* BEGIN SUPPLIED MATERIAL *

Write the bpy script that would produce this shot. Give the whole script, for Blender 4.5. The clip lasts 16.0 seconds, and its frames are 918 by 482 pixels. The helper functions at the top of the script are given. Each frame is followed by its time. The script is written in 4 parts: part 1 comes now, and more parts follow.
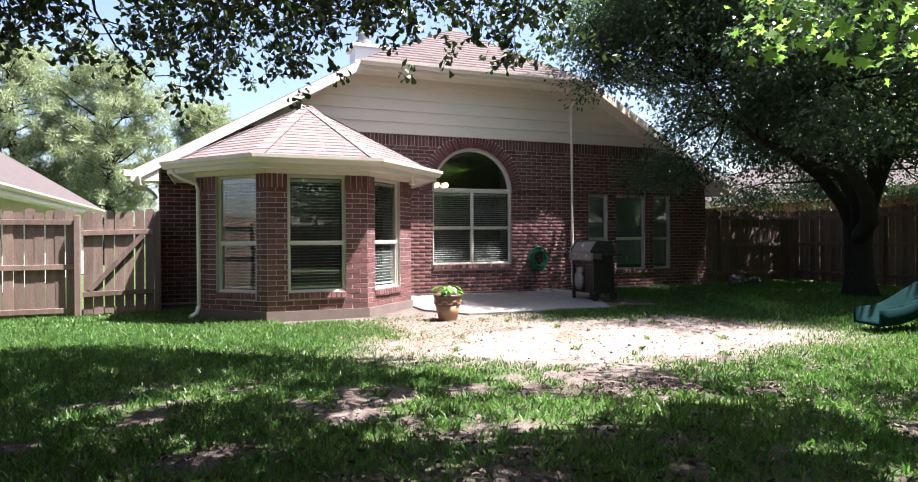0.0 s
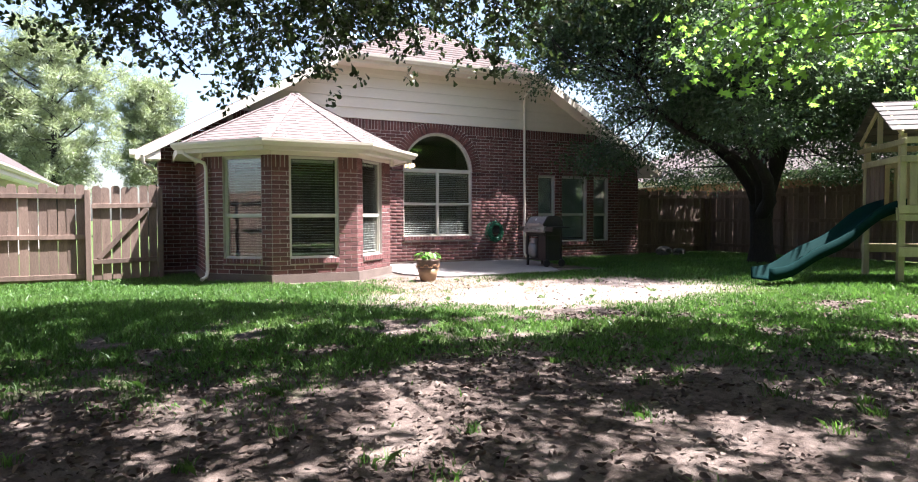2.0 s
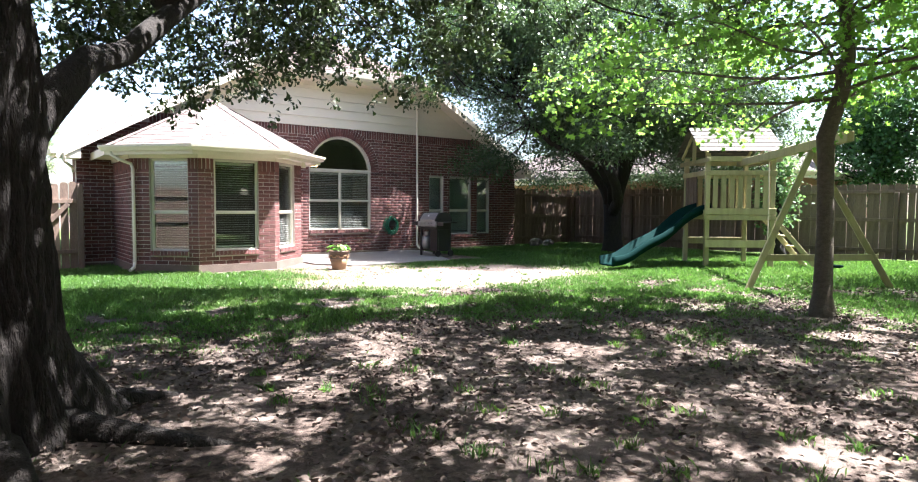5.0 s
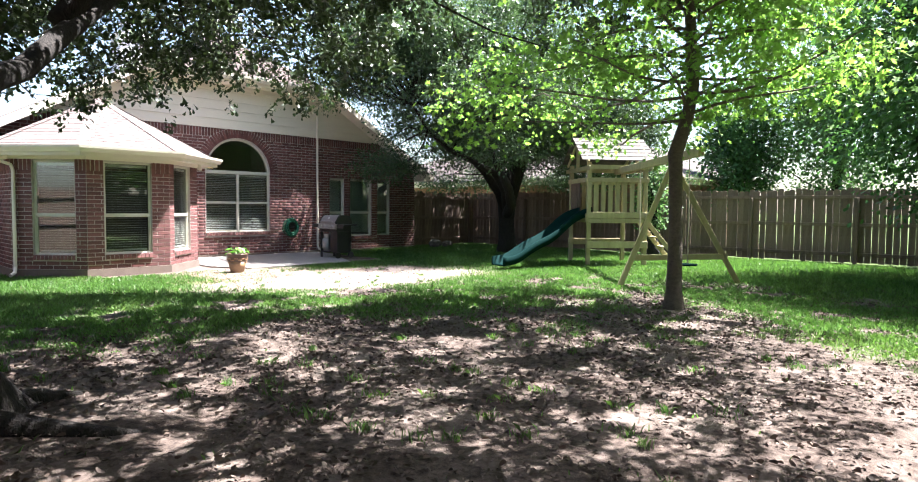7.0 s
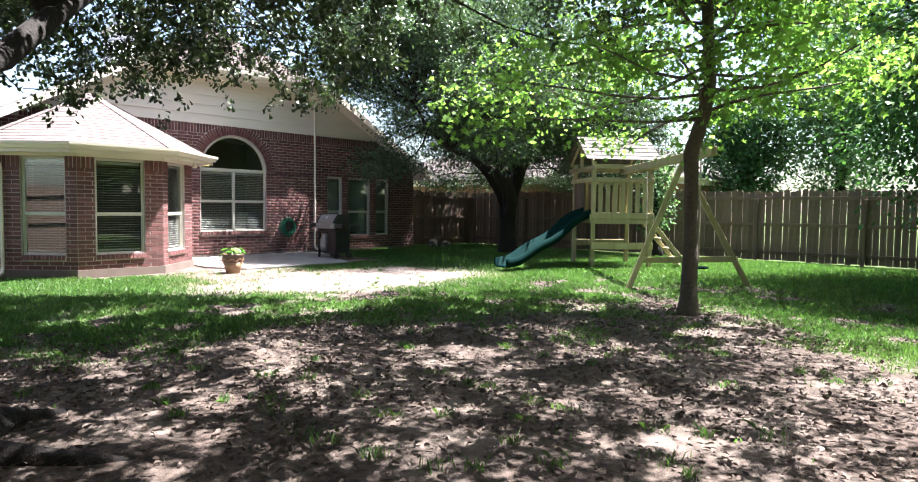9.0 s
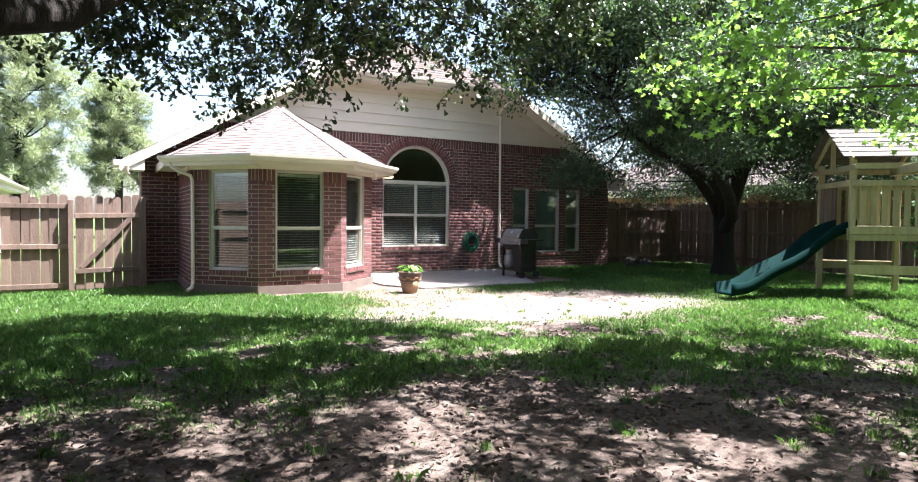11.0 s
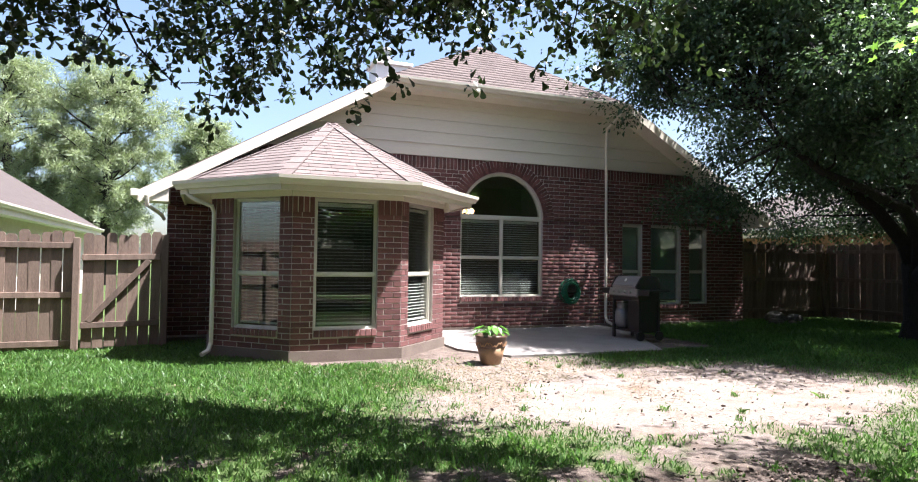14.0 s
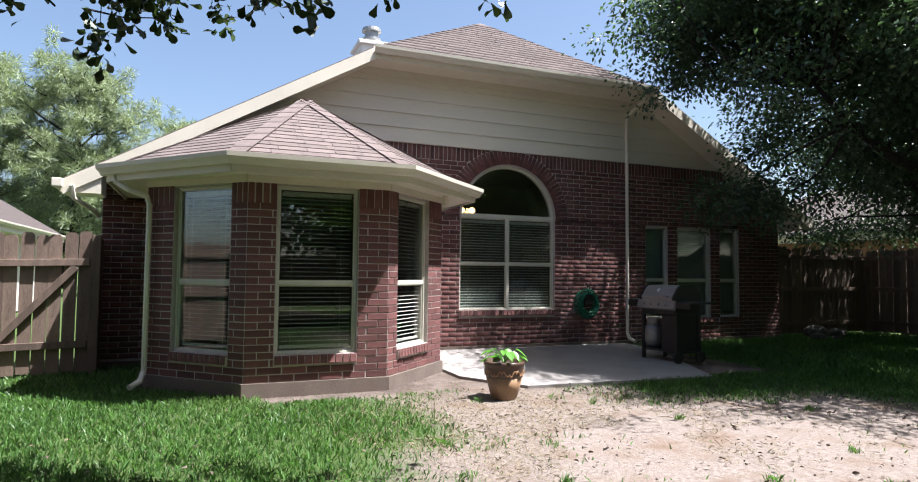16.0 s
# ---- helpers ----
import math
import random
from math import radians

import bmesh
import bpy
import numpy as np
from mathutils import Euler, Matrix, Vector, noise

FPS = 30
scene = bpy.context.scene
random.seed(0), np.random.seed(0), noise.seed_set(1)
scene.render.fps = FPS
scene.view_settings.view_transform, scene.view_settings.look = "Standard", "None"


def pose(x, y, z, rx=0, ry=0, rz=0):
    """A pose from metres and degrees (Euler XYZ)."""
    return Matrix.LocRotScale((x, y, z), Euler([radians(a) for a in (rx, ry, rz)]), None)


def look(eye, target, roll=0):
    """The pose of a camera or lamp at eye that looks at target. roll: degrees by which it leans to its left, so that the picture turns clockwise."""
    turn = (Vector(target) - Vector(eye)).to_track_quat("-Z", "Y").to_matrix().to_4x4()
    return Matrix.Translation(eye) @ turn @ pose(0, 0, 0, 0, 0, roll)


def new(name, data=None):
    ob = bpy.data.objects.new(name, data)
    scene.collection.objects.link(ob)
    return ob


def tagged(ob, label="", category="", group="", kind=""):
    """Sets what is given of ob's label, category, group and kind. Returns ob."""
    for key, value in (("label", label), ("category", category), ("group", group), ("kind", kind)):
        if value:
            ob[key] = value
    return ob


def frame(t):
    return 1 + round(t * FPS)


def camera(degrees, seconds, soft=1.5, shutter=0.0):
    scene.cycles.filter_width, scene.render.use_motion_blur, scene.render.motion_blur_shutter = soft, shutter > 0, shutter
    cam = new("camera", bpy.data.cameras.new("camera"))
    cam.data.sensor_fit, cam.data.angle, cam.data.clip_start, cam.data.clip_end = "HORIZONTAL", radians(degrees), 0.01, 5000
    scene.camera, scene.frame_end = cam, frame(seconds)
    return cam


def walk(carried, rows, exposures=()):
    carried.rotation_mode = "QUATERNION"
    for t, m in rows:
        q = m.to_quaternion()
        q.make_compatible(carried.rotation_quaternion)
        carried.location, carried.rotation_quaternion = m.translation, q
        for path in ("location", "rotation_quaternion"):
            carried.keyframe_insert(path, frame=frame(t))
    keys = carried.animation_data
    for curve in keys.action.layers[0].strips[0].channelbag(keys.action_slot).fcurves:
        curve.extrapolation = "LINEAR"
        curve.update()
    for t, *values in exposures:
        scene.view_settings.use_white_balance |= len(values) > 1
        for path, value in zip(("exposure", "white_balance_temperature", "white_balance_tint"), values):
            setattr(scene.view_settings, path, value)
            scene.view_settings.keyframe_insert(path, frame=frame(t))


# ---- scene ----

* END SUPPLIED MATERIAL *

> _WHAT YOU WILL DO_: Each line of the data should be quoted exactly, with pictures left out.

> _RESULT OF THIS EXERCISE_:
Write the bpy script that would produce this shot. Give the whole script, for Blender 4.5. The clip lasts 16.0 seconds, and its frames are 918 by 482 pixels. The helper functions at the top of the script are given. Each frame is followed by its time. The script is written in 4 parts: part 1 comes now, and more parts follow.
0.0 s
2.0 s
5.0 s
7.0 s
9.0 s
11.0 s
14.0 s
16.0 s
# ---- helpers ----
import math
import random
from math import radians

import bmesh
import bpy
import numpy as np
from mathutils import Euler, Matrix, Vector, noise

FPS = 30
scene = bpy.context.scene
random.seed(0), np.random.seed(0), noise.seed_set(1)
scene.render.fps = FPS
scene.view_settings.view_transform, scene.view_settings.look = "Standard", "None"


def pose(x, y, z, rx=0, ry=0, rz=0):
    """A pose from metres and degrees (Euler XYZ)."""
    return Matrix.LocRotScale((x, y, z), Euler([radians(a) for a in (rx, ry, rz)]), None)


def look(eye, target, roll=0):
    """The pose of a camera or lamp at eye that looks at target. roll: degrees by which it leans to its left, so that the picture turns clockwise."""
    turn = (Vector(target) - Vector(eye)).to_track_quat("-Z", "Y").to_matrix().to_4x4()
    return Matrix.Translation(eye) @ turn @ pose(0, 0, 0, 0, 0, roll)


def new(name, data=None):
    ob = bpy.data.objects.new(name, data)
    scene.collection.objects.link(ob)
    return ob


def tagged(ob, label="", category="", group="", kind=""):
    """Sets what is given of ob's label, category, group and kind. Returns ob."""
    for key, value in (("label", label), ("category", category), ("group", group), ("kind", kind)):
        if value:
            ob[key] = value
    return ob


def frame(t):
    return 1 + round(t * FPS)


def camera(degrees, seconds, soft=1.5, shutter=0.0):
    scene.cycles.filter_width, scene.render.use_motion_blur, scene.render.motion_blur_shutter = soft, shutter > 0, shutter
    cam = new("camera", bpy.data.cameras.new("camera"))
    cam.data.sensor_fit, cam.data.angle, cam.data.clip_start, cam.data.clip_end = "HORIZONTAL", radians(degrees), 0.01, 5000
    scene.camera, scene.frame_end = cam, frame(seconds)
    return cam


def walk(carried, rows, exposures=()):
    carried.rotation_mode = "QUATERNION"
    for t, m in rows:
        q = m.to_quaternion()
        q.make_compatible(carried.rotation_quaternion)
        carried.location, carried.rotation_quaternion = m.translation, q
        for path in ("location", "rotation_quaternion"):
            carried.keyframe_insert(path, frame=frame(t))
    keys = carried.animation_data
    for curve in keys.action.layers[0].strips[0].channelbag(keys.action_slot).fcurves:
        curve.extrapolation = "LINEAR"
        curve.update()
    for t, *values in exposures:
        scene.view_settings.use_white_balance |= len(values) > 1
        for path, value in zip(("exposure", "white_balance_temperature", "white_balance_tint"), values):
            setattr(scene.view_settings, path, value)
            scene.view_settings.keyframe_insert(path, frame=frame(t))


# ---- scene ----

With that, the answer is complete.